Short problem. Copy the data precisely, character for character, and leave out every picture.

— START —

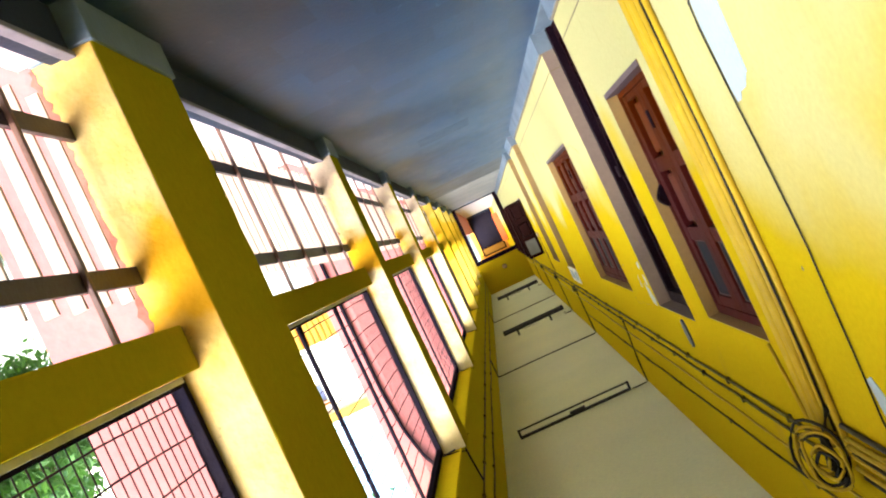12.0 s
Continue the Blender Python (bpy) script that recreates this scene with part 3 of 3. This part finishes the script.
part("door_frame", boxes((-0.74, -0.66, -0.04, 0.1, 0.1, 2.55), (0.64, 0.72, -0.04, 0.1, 0.1, 2.55), (-0.66, 0.64, -0.04, 0.1, 2.47, 2.55), (-0.66, 0.64, -0.03, 0.1, 2.05, 2.12), bevel=0.005), DARKWOOD, t)
part("step", boxes((-0.74, 0.72, -0.30, 0.1, 0.0, 0.1), bevel=0.01), KERB, t, "dark door step")
for x in (-0.66, -0.01):
    part("leaf", boxes((x + 0.003, x + 0.647, 0.0, 0.04, 0.1, 2.05), bevel=0.004), BLACKWOOD, t)
part("back", boxes((-0.66, 0.64, 0.041, 0.05, 0.1, 2.47)), BLACKWOOD, t)
part("transom", boxes((-0.66, 0.64, 0.0, 0.03, 2.12, 2.47), bevel=0.004), OCHRE, t, "brown panel above the door")
t = thing("shutter_door", (WALL, Y1 + 13.5, 0), "red-orange door leaf standing open against the passage wall", "door")
part("leaf", boxes((0.02, 0.30, 0, 0.04, 0.5, 2.0), bevel=0.004), REDPAINT, t)
part("hinge_post", boxes((0.0, 0.022, -0.02, 0.06, 0.4, 2.05), bevel=0.003), DARKWOOD, t)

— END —

Written solution.
12.0 s
Continue the Blender Python (bpy) script that recreates this scene with part 3 of 3. This part finishes the script.
part("door_frame", boxes((-0.74, -0.66, -0.04, 0.1, 0.1, 2.55), (0.64, 0.72, -0.04, 0.1, 0.1, 2.55), (-0.66, 0.64, -0.04, 0.1, 2.47, 2.55), (-0.66, 0.64, -0.03, 0.1, 2.05, 2.12), bevel=0.005), DARKWOOD, t)
part("step", boxes((-0.74, 0.72, -0.30, 0.1, 0.0, 0.1), bevel=0.01), KERB, t, "dark door step")
for x in (-0.66, -0.01):
    part("leaf", boxes((x + 0.003, x + 0.647, 0.0, 0.04, 0.1, 2.05), bevel=0.004), BLACKWOOD, t)
part("back", boxes((-0.66, 0.64, 0.041, 0.05, 0.1, 2.47)), BLACKWOOD, t)
part("transom", boxes((-0.66, 0.64, 0.0, 0.03, 2.12, 2.47), bevel=0.004), OCHRE, t, "brown panel above the door")
t = thing("shutter_door", (WALL, Y1 + 13.5, 0), "red-orange door leaf standing open against the passage wall", "door")
part("leaf", boxes((0.02, 0.30, 0, 0.04, 0.5, 2.0), bevel=0.004), REDPAINT, t)
part("hinge_post", boxes((0.0, 0.022, -0.02, 0.06, 0.4, 2.05), bevel=0.003), DARKWOOD, t)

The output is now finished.